Le rapport de l’AIE délivre un message ambigu sur l’énergie : optimisme du côté des réserves mais alerte sérieuse sur le climat. Il n’exclut pas des tensions sur le pétrole (dont le prix a chuté de près de 25 % depuis l’été) résultant de l’instabilité politique au Moyen-Orient qui est la source du pétrole « bon marché » mais aussi, souligne-t-il, à juste titre, le système énergétique risque de ne pas répondre aux attentes aux pays qui ont des besoins criants d’énergie comme le montrent les développements du rapport sur l’énergie en Afrique. L’AIE fait quelques constats : – l’Afrique sub-saharienne représente, aujourd’hui, 13% de la population de la planète mais elle ne consomme que 4% de l’énergie mondiale – son rythme de développement s’accélère et sa demande d’énergie a augmenté de 45% depuis l’an 2000 – un tiers seulement de la population a accès à l’électricité. De nombreuses études démographiques font état de la perspective d’une très forte croissance de la population de l’Afrique (cf.
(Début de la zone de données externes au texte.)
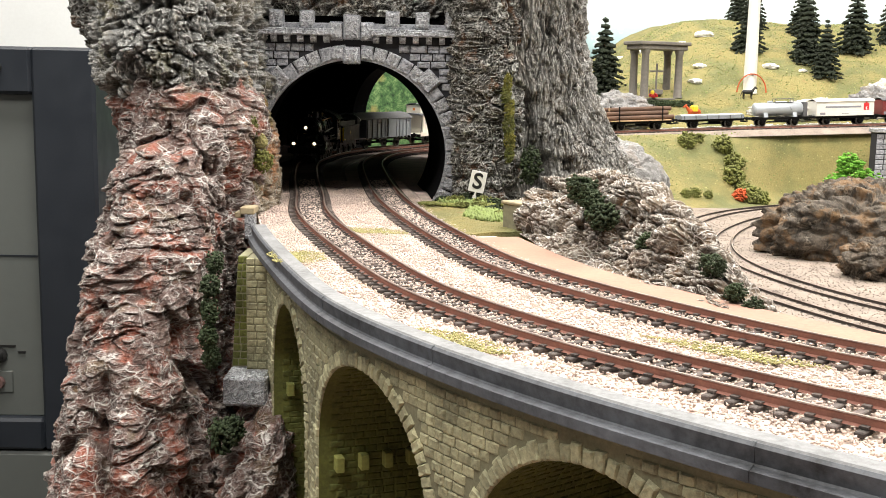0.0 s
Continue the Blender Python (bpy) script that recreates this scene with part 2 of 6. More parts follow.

J. Damon « 25% de la population mondiale sera africaine en 2050 », Futuribles Vigie, www.futuribles.com et Gerland, P. et al. « World population stabilization unlikely this century”, Science, vol. 346, p. 234, 10 October 2014, www.science.org) : – la population de l’Afrique sub-saharienne doublerait entre 2012 et 2040 pour atteindre 1,75 milliard d’habitants (le Nigeria compterait 400 millions d’habitants en 2050) avec un taux de  croissance économique de 4,7% par an Image00006pour l’ensemble de l’Afrique.Cette croissance économique de l’Afrique sera portée par l’exploitation des ressources énergétiques (cf. P.Papon, « L’Afrique est-elle promise à devenir énergétique radieux ? » Futuribles Vigie, www.futuribles.com): une croissance de 80% de la demande (elle passerait de 740 Mtep en 2012 à 1300 Mtep en 2040) avec un doublement de la consommation de pétrole d’ici 2040, un doublement de la production de gaz – la bioénergie (essentiellement le bois) demeurant la principale ressource – un quadruplement de la capacité de production d’électricité. Il n’est pas certain que la manne pétrolière permettra à l’Afrique de faire face à ses besoins énergétiques.
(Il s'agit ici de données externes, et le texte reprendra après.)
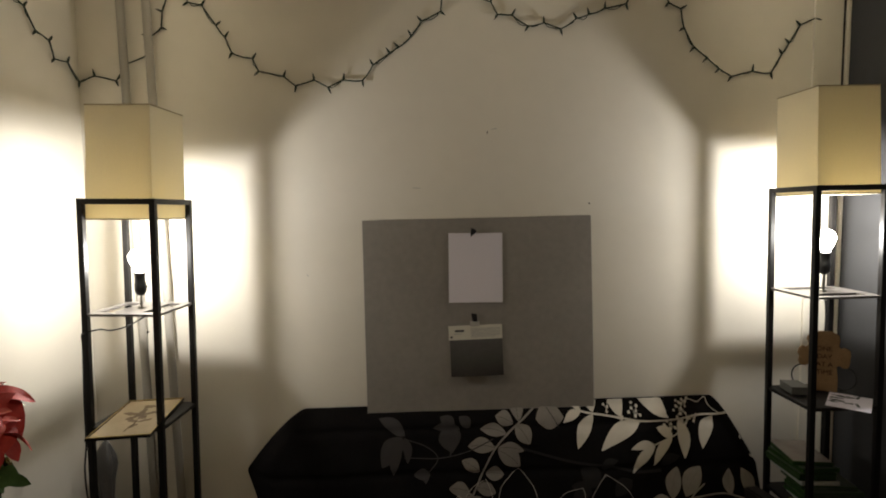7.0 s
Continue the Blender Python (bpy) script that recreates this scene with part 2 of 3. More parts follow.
# ---- shelf lamps ----
def shelf_lamp(at, turn, lean, top, plate_z, shelves, label, bulb_mat, slots_along_x, shade_dx, shade_z, bulb_at, bulb_r):
    L = thing("shelf_lamp", label, "floor lamp", "shelf lamps")
    L.matrix_world = pose(at[0], at[1], 0, 0, lean, turn)
    h, p = 0.1265, 0.0185
    for sx in (-1, 1):
        for sy in (-1, 1):
            cx, cy = sx * (h - p / 2), sy * (h - p / 2)
            part("post", box(cx - p / 2, cx + p / 2, cy - p / 2, cy + p / 2, 0, top, 0.0015), M_BLACK, L)
    q = h - p
    rz0, rz1 = top - 0.0185, top - 0.0005
    for s in (-1, 1):
        c = s * (h - p / 2)
        part("rail", box(-q, q, c - p / 2 + 0.001, c + p / 2 - 0.001, rz0, rz1, 0.001), M_BLACK, L)
        part("rail", box(c - p / 2 + 0.001, c + p / 2 - 0.001, -q, q, rz0, rz1, 0.001), M_BLACK, L)
    # slotted plate that carries the socket
    bm = bmesh.new()
    t0, t1, e = plate_z - 0.008, plate_z, h - 0.004
    way = Matrix() if slots_along_x else pose(0, 0, 0, 0, 0, 90)
    for a in ((-e, e, -e, -0.098), (-e, e, 0.098, e), (-e, e, -0.05, 0.05), (-e, -0.085, -0.098, -0.05), (0.085, e, -0.098, -0.05), (-e, -0.085, 0.05, 0.098), (0.085, e, 0.05, 0.098)):
        box(*a, t0, t1, bm=bm, m=way)
    bmesh.ops.remove_doubles(bm, verts=bm.verts, dist=0.0004)
    part("plate", bm, M_PLATE, L, "slotted dark plate under the bulb")
    for z in shelves:
        part("shelf", box(-h + 0.003, h - 0.003, -h + 0.003, h - 0.003, z - 0.012, z, 0.001), M_SHELF, L)
    # shade: four linen panels, open above and below
    w0, w1 = 0.109, 0.105
    z0, z1 = shade_z
    bm = bmesh.new()
    outer, inner = [], []
    for z, w, dx in ((z0, w0, 0.0), (z1, w1, shade_dx)):
        for k, ring in ((0.0, outer), (0.0018, inner)):
            ring.append([bm.verts.new((sx * (w - k) + dx, sy * (w - k), z)) for sx, sy in ((-1, -1), (1, -1), (1, 1), (-1, 1))])
    for i in range(4):
        j = (i + 1) % 4
        bm.faces.new((outer[0][i], outer[0][j], outer[1][j], outer[1][i]))
        bm.faces.new((inner[0][j], inner[0][i], inner[1][i], inner[1][j]))
        bm.faces.new((outer[1][i], outer[1][j], inner[1][j], inner[1][i]))
        bm.faces.new((outer[0][j], outer[0][i], inner[0][i], inner[0][j]))
    shade = part("shade", bm, M_SHADE, L, "pale cream fabric box shade")
    for zz, w, dx in ((z0 + 0.002, w0 + 0.0006, 0), (z1 - 0.002, w1 + 0.0006, shade_dx)):
        bm = bmesh.new()
        for s in (-1, 1):
            box(-w + dx, w + dx, s * w - 0.001, s * w + 0.001, zz - 0.002, zz + 0.002, bm=bm)
            box(s * w - 0.001 + dx, s * w + 0.001 + dx, -w, w, zz - 0.002, zz + 0.002, bm=bm)
        part("hem", bm, M_SHADEBAND, shade)
    # wires that holds the shade between the posts
    zz = top - 0.012
    for s in (-1, 1):
        part("shade_wire", tube([(s * (w0 - 0.004), -q, zz), (s * (w0 - 0.004), q, zz)], 0.0016, 6), M_STEEL, L)
    # socket and bulb
    bx, by, bz = bulb_at
    lean = Matrix.Shear("XY", 4, ((bx / (bz - plate_z)), (by / (bz - plate_z)))) @ Matrix.Identity(4)
    off = Matrix.Translation((0, 0, plate_z)) @ lean @ Matrix.Translation((0, 0, -plate_z))
    part("stem", lathe([(0.012, plate_z), (0.012, plate_z + 0.004), (0.0045, plate_z + 0.006), (0.0045, bz - 0.125)], 12, m=off), M_STEEL, L, smooth=False)
    sock = part("socket", lathe([(0.008, bz - 0.130), (0.012, bz - 0.127), (0.0175, bz - 0.118), (0.0190, bz - 0.112), (0.0190, bz - 0.088), (0.0165, bz - 0.085), (0.0165, bz - 0.060), (0.0175, bz - 0.058), (0.0175, bz - 0.052), (0.0135, bz - 0.050)], 18, m=off), M_SOCKET, L, smooth=True)
    part("switch_key", box(0.016, 0.024, -0.003, 0.003, bz - 0.104, bz - 0.097, 0.001, m=off), M_SOCKET, sock)
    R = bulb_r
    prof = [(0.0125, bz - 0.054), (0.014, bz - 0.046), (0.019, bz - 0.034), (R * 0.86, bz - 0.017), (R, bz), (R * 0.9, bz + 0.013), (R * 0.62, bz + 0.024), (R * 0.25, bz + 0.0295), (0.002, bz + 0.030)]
    part("bulb", lathe(prof, 14, m=off), bulb_mat, L, "lit frosted bulb", smooth=True).visible_shadow = False  # glass envelope; casts no shadow, so the point light inside gets out
    if slots_along_x:
        return L
    bm = tube([(0.010, 0.012, plate_z - 0.008), (0.011, 0.012, plate_z - 0.085)], 0.0009, 5)
    lathe([(0.001, plate_z - 0.094), (0.0042, plate_z - 0.090), (0.0042, plate_z - 0.087), (0.001, plate_z - 0.083)], 8, bm, Matrix.Translation((0.011, 0.012, 0)))
    part("pull_chain", bm, M_SOCKET, L)
    return L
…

Il est clair que les besoins croissants en énergie des pays en développement pour accéder à la « modernité » (qui suppose notamment un accès à l’électricité….) vont peser dans la négociation climatique qui est engagée. Avec quelles filières pourront-ils y faire face et avec quel soutien des pays développés ? C’est une question d’équité et de solidarité à laquelle il est difficile mais nécessaire de répondre. L’accord « climatique » conclu, récemment, entre la Chine et les Etats-Unis  – ces derniers s’engagent à diminuer de 26 à 28 % leurs émissions de CO2 d’ici 2025 (par rapport à 2005) et la Chine de commencer à les baisser « vers 2030 » – va dans le bon sens et va faciliter la négociation climatique. La science  et la technologie, sources d’innovations, donnent certes des raisons d’optimisme, souligne l’AIE, mais il reste à savoir si le volontarisme affiché sera suffisant pour mettre en marche la transition énergétique qui, de toute façon, sera une entreprise de longue haleine.